Now most TV and radio talk is minute political analysis, while talk of culture has shriveled. This change is driven by people who, absent other attachments, have fallen upon partisanship to give them a sense of righteousness and belonging.
This emotional addiction can lead to auto-hysteria.
So if politics should not be nothing in life, but not everything, what should it be? We should start by acknowledging that except for a few rare occasions — the Civil War, the Depression — government is a slow trudge, oriented around essential but mundane tasks.

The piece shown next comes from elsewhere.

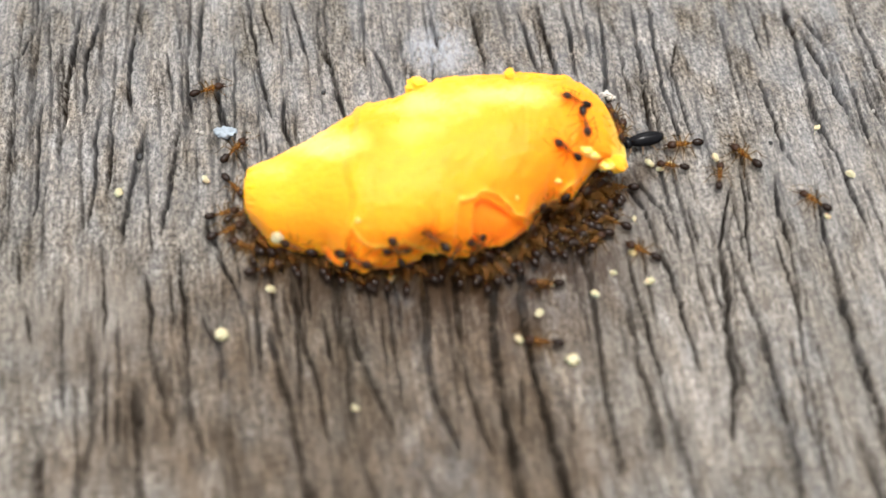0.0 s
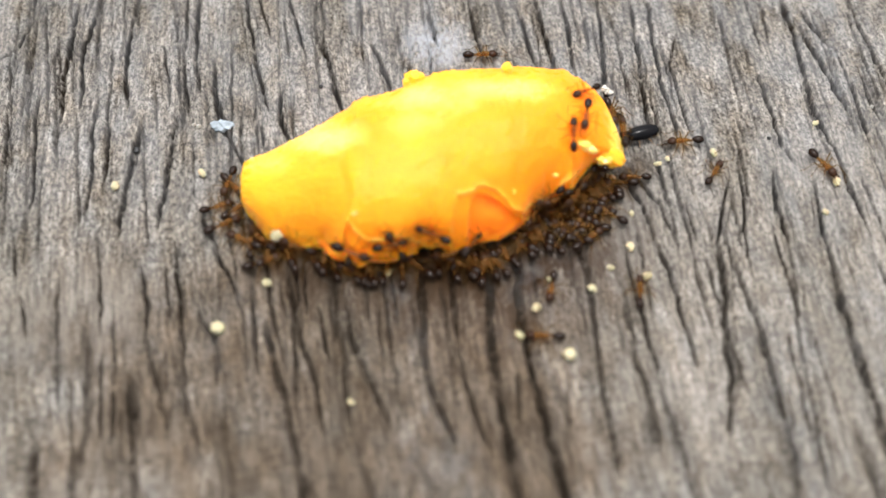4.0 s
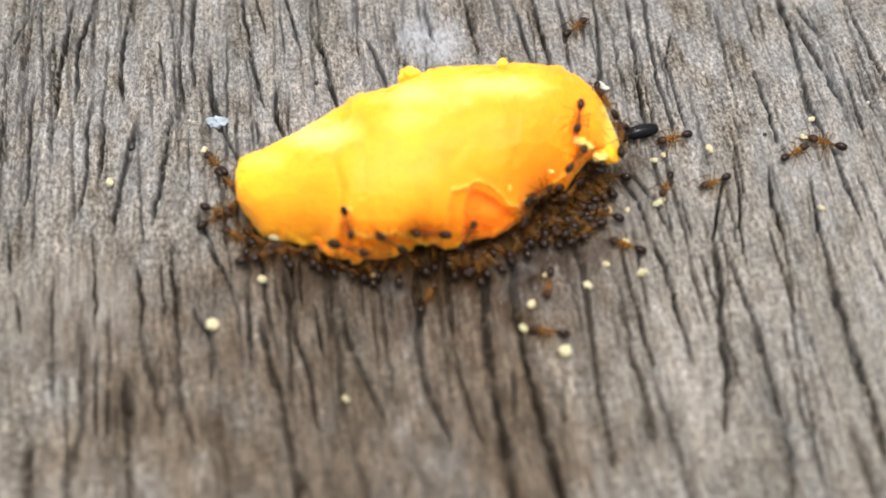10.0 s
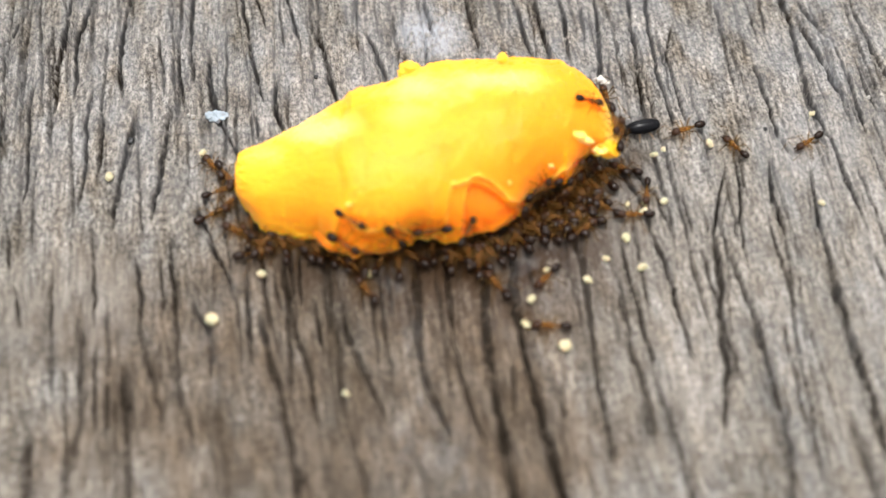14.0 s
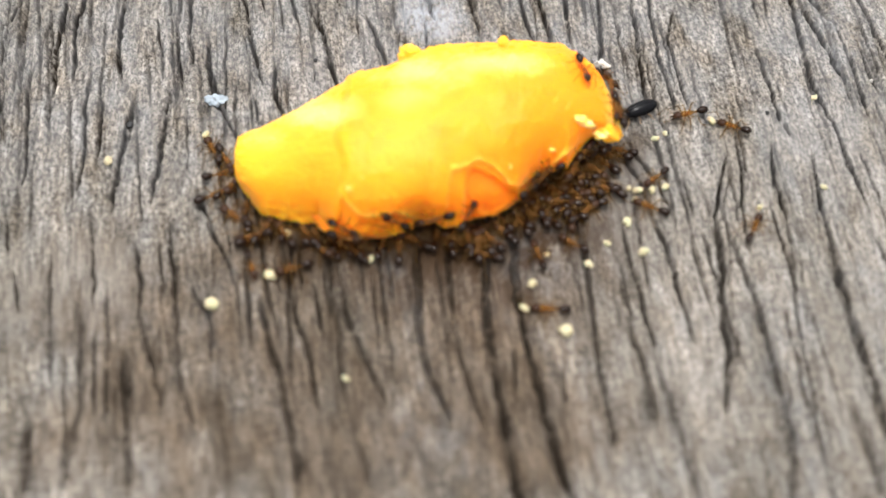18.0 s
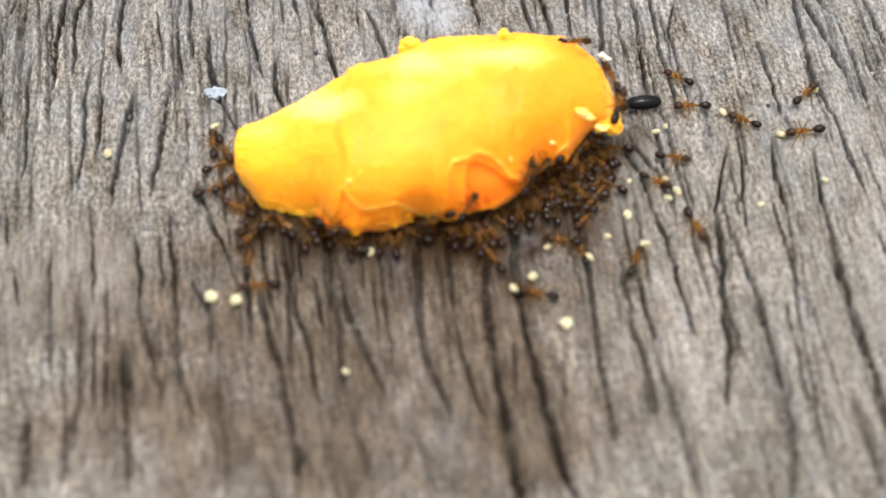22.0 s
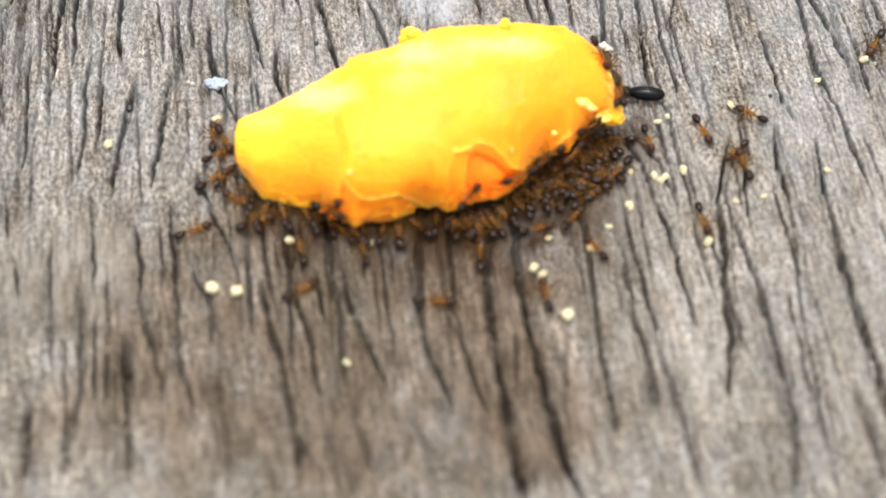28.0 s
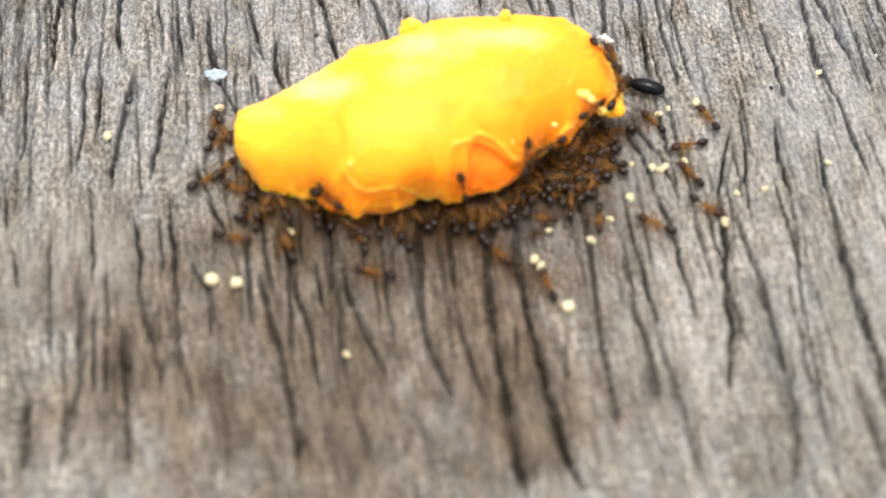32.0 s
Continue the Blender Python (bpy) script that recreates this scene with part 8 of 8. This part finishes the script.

Imagine you are going to a picnic. Government is properly in charge of maintaining the essential background order: making sure there is a park, that it is reasonably clean and safe, arranging public transportation so as many people as possible can get to it. But if you remember the picnic afterward, these things won’t be what you remember. You’ll remember the creative food, the interesting conversations and the fun activities.
Government is the hard work of creating a background order, but it is not the main substance of life. As Samuel Johnson famously put it, “How small, of all that human hearts endure,/That part which laws or kings can cause or cure.” Government can set the stage, but it can’t be the play.
It is just too balky an instrument. As we’re seeing even with the Obamacare implementation, government is good at check-writing, like Social Security, but it is not nimble in the face of complexity. It doesn’t adapt to failure well. There’s a lot of passive-aggressive behavior. In any federal action, one administrator will think one thing; another administrator will misunderstand and do something else; a political operative will have a different agenda; a disgruntled fourth party will leak and sabotage. You can’t fire anybody or close anything down. It’s hard to use economic incentives to get people moving in one direction. Governing is the noble but hard job of trying to get anything done under a permanent condition of Murphy’s Law. (Alan: Since contemporary conservatism - informed by theocratic belief - insists on Impossibly Pure Principles it is understandable that nearly nothing gets done.)
So one’s attitude toward politics should be a passionate devotion to a mundane and limited thing. Government is essential, but, to switch metaphors ridiculously, it’s the stem of the flower, not the bloom. The best government is boring, gradual and orderly. It’s steady reform, not exciting transformation. It’s keeping the peace and promoting justice and creating a background setting for mobility, but it doesn’t deliver meaning.
I figure that unless you are in the business of politics, covering it or columnizing about it, politics should take up maybe a tenth corner of a good citizen’s mind. The rest should be philosophy, friendship, romance, family, culture and fun. I wish our talk-show culture reflected that balance, and that the emotional register around politics were more in keeping with its low but steady nature.